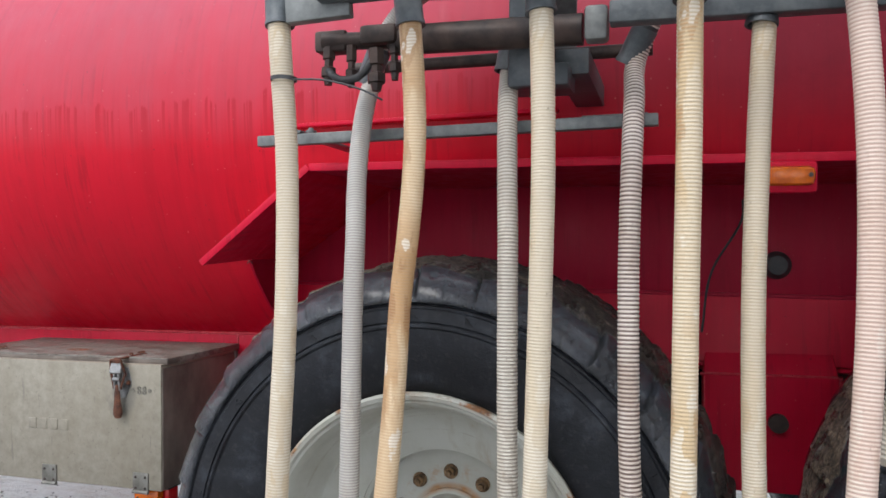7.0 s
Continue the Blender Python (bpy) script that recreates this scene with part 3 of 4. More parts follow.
rpart("inner_panel", plate([(CUT0 - 0.012, 2.742, 1.172), (CUT1 - 0.004, 2.742, 1.172), (CUT1 - 0.004, 2.766, 1.387), (CUT0 - 0.012, 2.766, 1.387)], -0.008), RED_FRAME)
rpart("panel_weld", rod((PWX, PANEL_Y - 0.005, 1.402), (PWX - 0.004, PANEL_Y - 0.005, MG_Z - 0.006), 0.004, 8), WELD)
rpart("panel_seam", span(CUT0 - 0.010, CUT1 - 0.006, PANEL_Y - 0.016, PANEL_Y + 0.004, 1.386, 1.400, 0.004), RED_PANEL)
rpart("panel_underside", span(CUT0 + 0.006, CUT1 - 0.006, 2.746, 3.1, 1.155, 1.169, 0.002), RED_FRAME)

# chassis beam in front of the wheels, with its end flange and weld
tpart("chassis_beam", span(-6.4, -3.075, BEAM_Y, BEAM_Y + 0.10, 0.978, 1.197, 0.004), RED_FRAME)
tpart("beam_end_flange", span(-3.075, -3.055, BEAM_Y - 0.012, BEAM_Y + 0.11, 0.958, 1.200, 0.003), RED_FRAME)
tpart("beam_weld", rod((-6.4, BEAM_Y + 0.004, 1.200), (-3.06, BEAM_Y + 0.004, 1.200), 0.007, 8), WELD)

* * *

- [Brief]:
In your copy of the listing above, reproduce each line exactly and omit all pictures.

- [Output below]:
7.0 s
Continue the Blender Python (bpy) script that recreates this scene with part 3 of 4. More parts follow.
rpart("inner_panel", plate([(CUT0 - 0.012, 2.742, 1.172), (CUT1 - 0.004, 2.742, 1.172), (CUT1 - 0.004, 2.766, 1.387), (CUT0 - 0.012, 2.766, 1.387)], -0.008), RED_FRAME)
rpart("panel_weld", rod((PWX, PANEL_Y - 0.005, 1.402), (PWX - 0.004, PANEL_Y - 0.005, MG_Z - 0.006), 0.004, 8), WELD)
rpart("panel_seam", span(CUT0 - 0.010, CUT1 - 0.006, PANEL_Y - 0.016, PANEL_Y + 0.004, 1.386, 1.400, 0.004), RED_PANEL)
rpart("panel_underside", span(CUT0 + 0.006, CUT1 - 0.006, 2.746, 3.1, 1.155, 1.169, 0.002), RED_FRAME)

# chassis beam in front of the wheels, with its end flange and weld
tpart("chassis_beam", span(-6.4, -3.075, BEAM_Y, BEAM_Y + 0.10, 0.978, 1.197, 0.004), RED_FRAME)
tpart("beam_end_flange", span(-3.075, -3.055, BEAM_Y - 0.012, BEAM_Y + 0.11, 0.958, 1.200, 0.003), RED_FRAME)
tpart("beam_weld", rod((-6.4, BEAM_Y + 0.004, 1.200), (-3.06, BEAM_Y + 0.004, 1.200), 0.007, 8), WELD)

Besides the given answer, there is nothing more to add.